Stated goal
Copy each line below exactly and leave the pictures out.

* Begin *

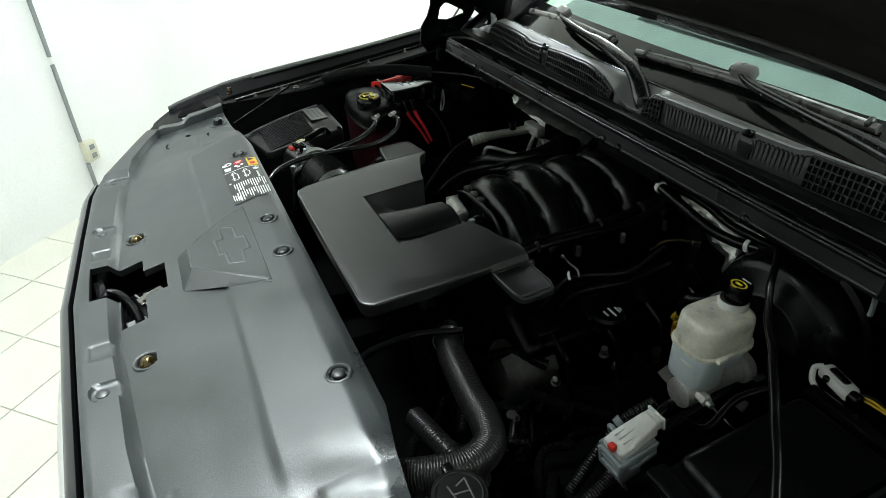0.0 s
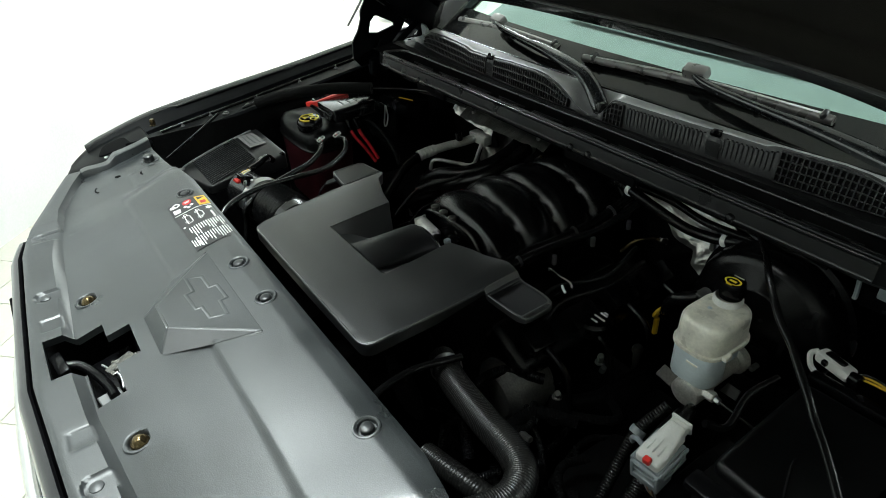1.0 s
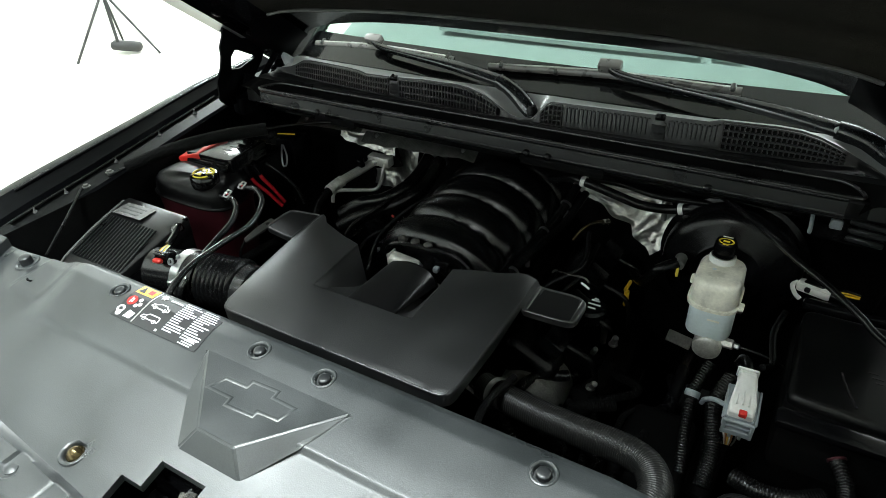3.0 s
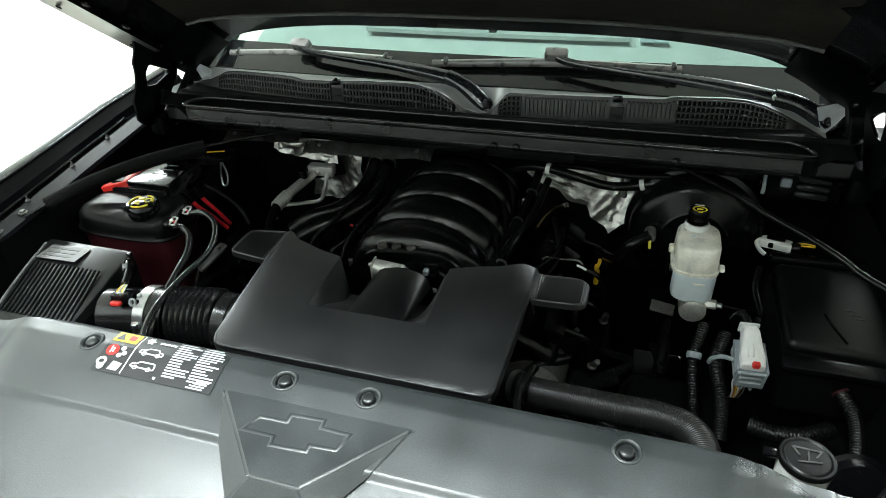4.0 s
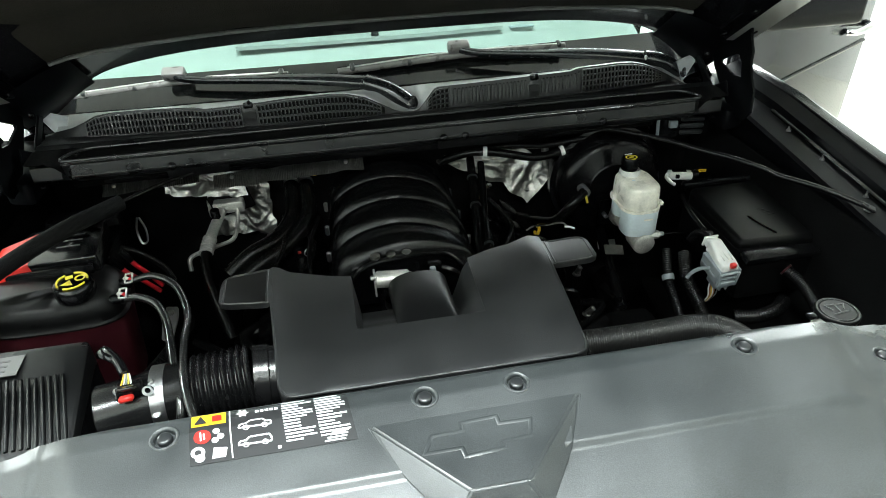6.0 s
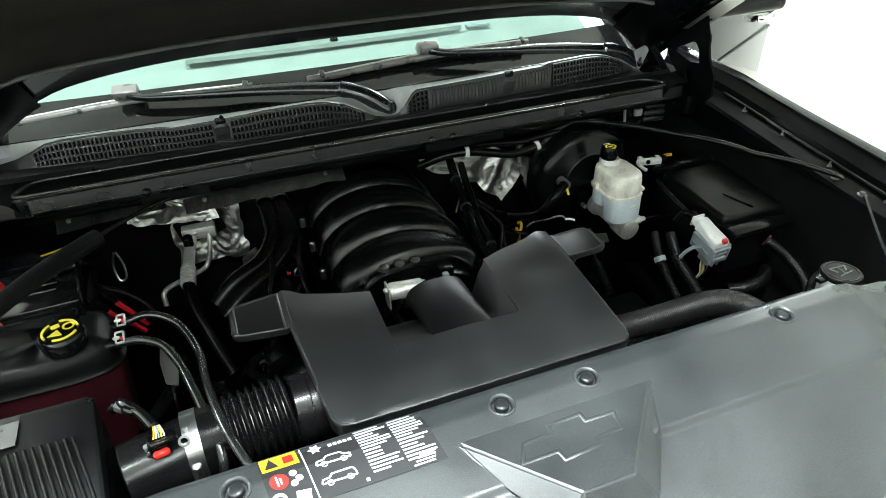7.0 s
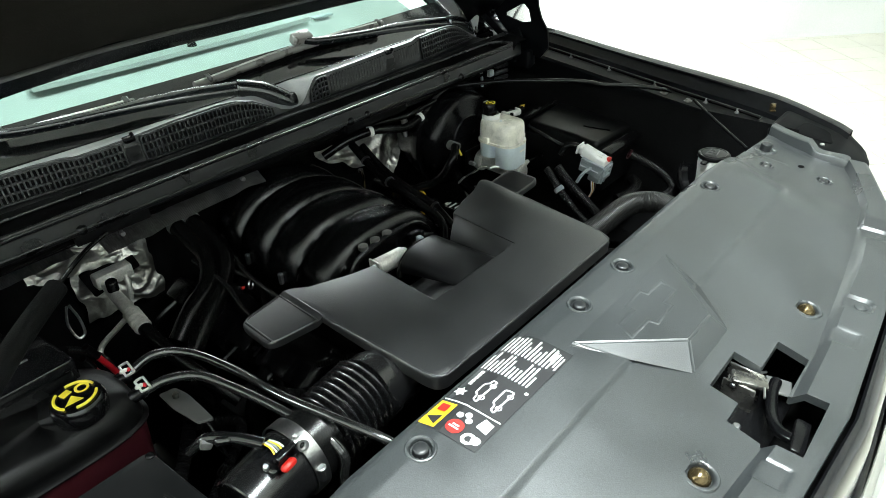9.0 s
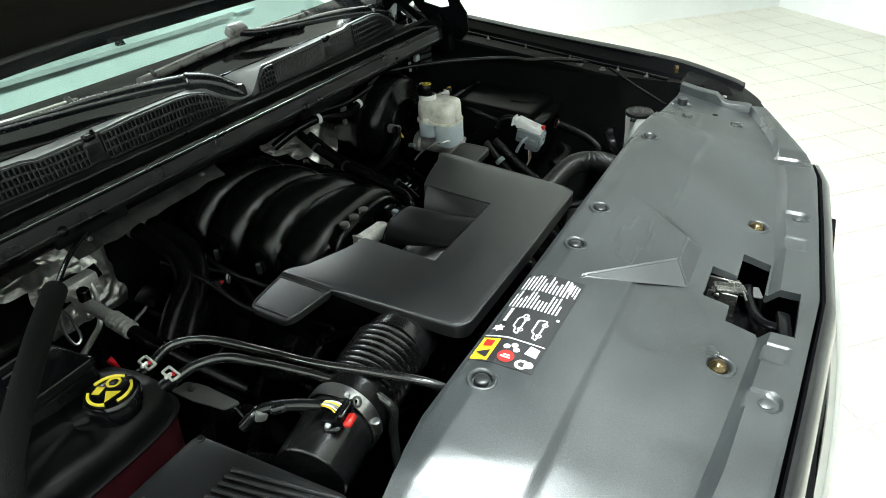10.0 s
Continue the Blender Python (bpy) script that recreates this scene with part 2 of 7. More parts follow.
def tube(points, r, n=14, per=10, rib=0.0, pitch=0.006, bm=None, raw=False):
    """A round hose through points; rib: depth of rings along it."""
    out = bm or bmesh.new()
    b = bmesh.new()
    pts = [Vector(p) for p in points] if raw else spline(points, per)
    if rib:
        pts = resample(pts, pitch / 4)
    up = Vector((0.13, 0.27, 0.95)).normalized()
    rings = []
    for i, p in enumerate(pts):
        d = (pts[min(i + 1, len(pts) - 1)] - pts[max(i - 1, 0)]).normalized()
        side = d.cross(up)
        if side.length < 1e-4:
            side = d.orthogonal()
        side.normalize()
        up = side.cross(d).normalized()
        rr = (r(i / (len(pts) - 1)) if callable(r) else r) - (rib * (0.0, 0.75, 1.0, 0.75)[i % 4] if rib else 0)
        rings.append([b.verts.new(p + side * rr * math.cos(2 * math.pi * k / n) + up * rr * math.sin(2 * math.pi * k / n)) for k in range(n)])
    for a, c in zip(rings, rings[1:]):
        for k in range(n):
            j = (k + 1) % n
            b.faces.new((a[k], a[j], c[j], c[k]))
    b.faces.new(rings[0][::-1])
    b.faces.new(rings[-1])
    return merge(out, b)


def grid(f, us, vs, keep=None, skirt=0.0, bm=None):
    """Sheet of quads f(u, v); keep(u, v) tells which cells stay; skirt: how far the rims turn down."""
    out = bm or bmesh.new()
    b = bmesh.new()
    vv = [[b.verts.new(f(u, v)) for v in vs] for u in us]
    for i in range(len(us) - 1):
        for j in range(len(vs) - 1):
            if keep is None or keep((us[i] + us[i + 1]) / 2, (vs[j] + vs[j + 1]) / 2):
                b.faces.new((vv[i][j], vv[i + 1][j], vv[i + 1][j + 1], vv[i][j + 1]))
    bmesh.ops.delete(b, geom=[v for v in b.verts if not v.link_faces], context="VERTS")
    if skirt:
        rim = [e for e in b.edges if len(e.link_faces) == 1]
        made = bmesh.ops.extrude_edge_only(b, edges=rim)
        for v in made["geom"]:
            if isinstance(v, bmesh.types.BMVert):
                v.co.z -= skirt
    return merge(out, b)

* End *

Response
0.0 s
1.0 s
3.0 s
4.0 s
6.0 s
7.0 s
9.0 s
10.0 s
Continue the Blender Python (bpy) script that recreates this scene with part 2 of 7. More parts follow.
def tube(points, r, n=14, per=10, rib=0.0, pitch=0.006, bm=None, raw=False):
    """A round hose through points; rib: depth of rings along it."""
    out = bm or bmesh.new()
    b = bmesh.new()
    pts = [Vector(p) for p in points] if raw else spline(points, per)
    if rib:
        pts = resample(pts, pitch / 4)
    up = Vector((0.13, 0.27, 0.95)).normalized()
    rings = []
    for i, p in enumerate(pts):
        d = (pts[min(i + 1, len(pts) - 1)] - pts[max(i - 1, 0)]).normalized()
        side = d.cross(up)
        if side.length < 1e-4:
            side = d.orthogonal()
        side.normalize()
        up = side.cross(d).normalized()
        rr = (r(i / (len(pts) - 1)) if callable(r) else r) - (rib * (0.0, 0.75, 1.0, 0.75)[i % 4] if rib else 0)
        rings.append([b.verts.new(p + side * rr * math.cos(2 * math.pi * k / n) + up * rr * math.sin(2 * math.pi * k / n)) for k in range(n)])
    for a, c in zip(rings, rings[1:]):
        for k in range(n):
            j = (k + 1) % n
            b.faces.new((a[k], a[j], c[j], c[k]))
    b.faces.new(rings[0][::-1])
    b.faces.new(rings[-1])
    return merge(out, b)


def grid(f, us, vs, keep=None, skirt=0.0, bm=None):
    """Sheet of quads f(u, v); keep(u, v) tells which cells stay; skirt: how far the rims turn down."""
    out = bm or bmesh.new()
    b = bmesh.new()
    vv = [[b.verts.new(f(u, v)) for v in vs] for u in us]
    for i in range(len(us) - 1):
        for j in range(len(vs) - 1):
            if keep is None or keep((us[i] + us[i + 1]) / 2, (vs[j] + vs[j + 1]) / 2):
                b.faces.new((vv[i][j], vv[i + 1][j], vv[i + 1][j + 1], vv[i][j + 1]))
    bmesh.ops.delete(b, geom=[v for v in b.verts if not v.link_faces], context="VERTS")
    if skirt:
        rim = [e for e in b.edges if len(e.link_faces) == 1]
        made = bmesh.ops.extrude_edge_only(b, edges=rim)
        for v in made["geom"]:
            if isinstance(v, bmesh.types.BMVert):
                v.co.z -= skirt
    return merge(out, b)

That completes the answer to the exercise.